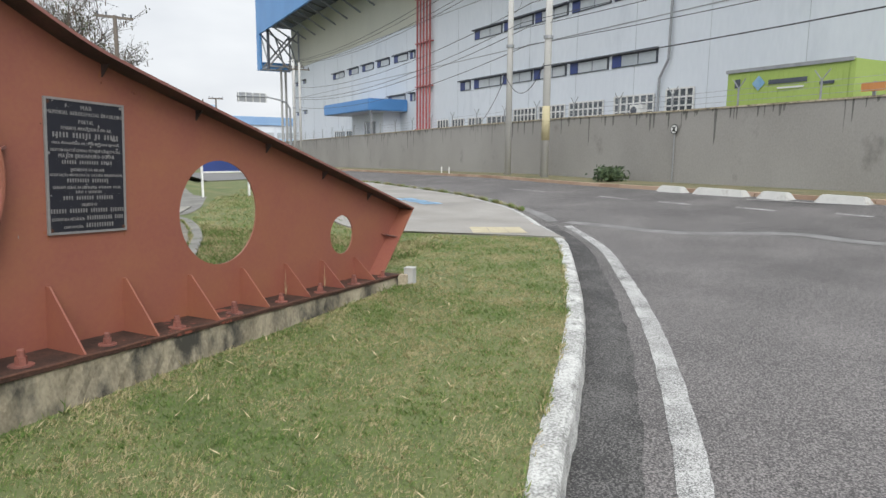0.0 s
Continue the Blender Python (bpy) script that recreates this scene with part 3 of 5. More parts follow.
part("hole_rim", ring_band(-1.19, 1.13, 0.648, -0.108, 0.125, 0.012, 540, 180, 150), M_STEEL, portal)
part("weld_bead", tube([(-1.19 + 0.663 * math.cos(radians(a)), WY - 0.009, 1.13 + 0.663 * math.sin(radians(a))) for a in range(-150, 151, 5)], 0.006, 8), M_STEEL, portal)
part("diagonal_stiffener", flange([(-0.86, 1.64), (-0.7, 1.965), (-0.6, 2.19)], -0.15, WY, 0.014), M_STEEL, portal)


def gusset(x, h, y0, y1, z0=0.172, toe=0.03):
    """A triangular stiffener standing on the base plate, from the web out to its front."""
    bm = bmesh.new()
    ring = [(y1, z0), (y0, z0), (y0, z0 + 0.012), (y1 - toe, z0 + h), (y1, z0 + h)]
    for sx in (-0.006, 0.006):
        bm.faces.new([bm.verts.new((x + sx, y, z)) for y, z in ring])
    bm.verts.ensure_lookup_table()
    n = len(ring)
    for k in range(n):
        bm.faces.new((bm.verts[k], bm.verts[(k + 1) % n], bm.verts[n + (k + 1) % n], bm.verts[n + k]))
    bmesh.ops.recalc_face_normals(bm, faces=bm.faces)
    return bm


def front(x):
    return -0.325 + 0.02 * x


GUSSETS = ((-1.78, 0.4), (-1.27, 0.385), (-0.763, 0.37), (-0.266, 0.352), (0.225, 0.338), (0.745, 0.292), (1.258, 0.283), (1.768, 0.26), (2.275, 0.233), (2.81, 0.206))
for x, h in GUSSETS:
    part("gusset", gusset(x, h, front(x) + 0.028, WY - 0.006), M_STEEL, portal)
bm = bmesh.new()
for x0, x1 in ((-2.6, 3.32),):
    vs = [(x0, front(x0)), (x1, front(x1)), (x1, 0.4), (x0, 0.4)]
    lo, up = [bm.verts.new((x, y, 0.15)) for x, y in vs], [bm.verts.new((x, y, 0.173)) for x, y in vs]
    bm.faces.new(up)
    bm.faces.new(lo[::-1])
    for k in range(4):
        bm.faces.new((lo[k], lo[(k + 1) % 4], up[(k + 1) % 4], up[k]))
bmesh.ops.bevel(bm, geom=bm.edges[:], offset=0.003, segments=1, affect="EDGES")
part("base_plate", bm, M_DIRTY, portal, "grimy dark base plate with flaking red paint")
part("edge_bead", tube([(x / 10, front(x / 10) + 0.004, 0.176 + 0.003 * math.sin(x * 1.7)) for x in range(-26, 34)], 0.008, 6), M_RUST, portal)
# plinth with a rough face
bm = bmesh.new()
rnd = random.Random(3)
rows = []
for i in range(120):
    x = -2.65 + i * 0.05
    y = front(x) + 0.012
    rows.append([bm.verts.new((x, y + rnd.uniform(-0.006, 0.006) - dy, z + rnd.uniform(-0.004, 0.004))) for dy, z in ((0.03, -0.45), (0.022, -0.15), (0.012, -0.04), (0.006, 0.04), (0.0, 0.11), (-0.004, 0.148))] + [bm.verts.new((x, 0.42, 0.148)), bm.verts.new((x, 0.42, -0.45))])
for a, b in zip(rows, rows[1:]):
    for k in range(7):
        bm.faces.new((a[k], a[k + 1], b[k + 1], b[k]))
bm.faces.new(rows[0])
bm.faces.new(rows[-1][::-1])
bmesh.ops.recalc_face_normals(bm, faces=bm.faces)
part("plinth", bm, M_BASE, portal, "stained cream cracked concrete plinth")


def bolt(x, y, z, s=1.0):
    """A washer, a hexagonal nut and the bolt's end on the base plate."""
    bm = bmesh.new()
    add_tube(bm, [(x, y, z), (x, y, z + 0.008)], 0.055 * s, 20)
    add_tube(bm, [(x, y, z + 0.008), (x, y, z + 0.045 * s)], 0.027 * s, 6)
    add_tube(bm, [(x, y, z + 0.045 * s), (x, y, z + 0.075 * s), (x, y, z + 0.08 * s)], [0.018 * s, 0.018 * s, 0.014 * s], 12)
    bmesh.ops.recalc_face_normals(bm, faces=bm.faces)
    return bm


BAYS = [x for x, h in GUSSETS] + [3.3]
for k in range(len(GUSSETS)):
    x = (BAYS[k] + BAYS[k + 1]) / 2 - 0.035
    part("anchor_bolt", bolt(x, -0.2, 0.173, 1.0 + 0.1 * ((k * 7) % 3 - 1)), M_STEEL_WORN, portal, "rusty painted anchor bolt")
for x in (0.12, 0.835, 1.55, 2.3, 3.05):
    z = 1.655 + (x - 0.66) * (0.828 - 1.655) / 3.06 - 0.004
    bm = bmesh.new()
    for s in (-0.005, 0.005):
        bm.faces.new([bm.verts.new(p) for p in ((x + s, WY - 0.006, z - 0.002), (x + s, -0.055, z - 0.002), (x + s, -0.05, z - 0.01), (x + s, WY - 0.006, z - 0.075))])
    bm.verts.ensure_lookup_table()
    for k in range(4):
        bm.faces.new((bm.verts[k], bm.verts[(k + 1) % 4], bm.verts[4 + (k + 1) % 4], bm.verts[4 + k]))
    bmesh.ops.recalc_face_normals(bm, faces=bm.faces)
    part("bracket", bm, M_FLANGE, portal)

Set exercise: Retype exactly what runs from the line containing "Continue the Blender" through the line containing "return -0.325 + 0.02 * x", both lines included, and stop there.

Answer below:
Continue the Blender Python (bpy) script that recreates this scene with part 3 of 5. More parts follow.
part("hole_rim", ring_band(-1.19, 1.13, 0.648, -0.108, 0.125, 0.012, 540, 180, 150), M_STEEL, portal)
part("weld_bead", tube([(-1.19 + 0.663 * math.cos(radians(a)), WY - 0.009, 1.13 + 0.663 * math.sin(radians(a))) for a in range(-150, 151, 5)], 0.006, 8), M_STEEL, portal)
part("diagonal_stiffener", flange([(-0.86, 1.64), (-0.7, 1.965), (-0.6, 2.19)], -0.15, WY, 0.014), M_STEEL, portal)


def gusset(x, h, y0, y1, z0=0.172, toe=0.03):
    """A triangular stiffener standing on the base plate, from the web out to its front."""
    bm = bmesh.new()
    ring = [(y1, z0), (y0, z0), (y0, z0 + 0.012), (y1 - toe, z0 + h), (y1, z0 + h)]
    for sx in (-0.006, 0.006):
        bm.faces.new([bm.verts.new((x + sx, y, z)) for y, z in ring])
    bm.verts.ensure_lookup_table()
    n = len(ring)
    for k in range(n):
        bm.faces.new((bm.verts[k], bm.verts[(k + 1) % n], bm.verts[n + (k + 1) % n], bm.verts[n + k]))
    bmesh.ops.recalc_face_normals(bm, faces=bm.faces)
    return bm


def front(x):
    return -0.325 + 0.02 * x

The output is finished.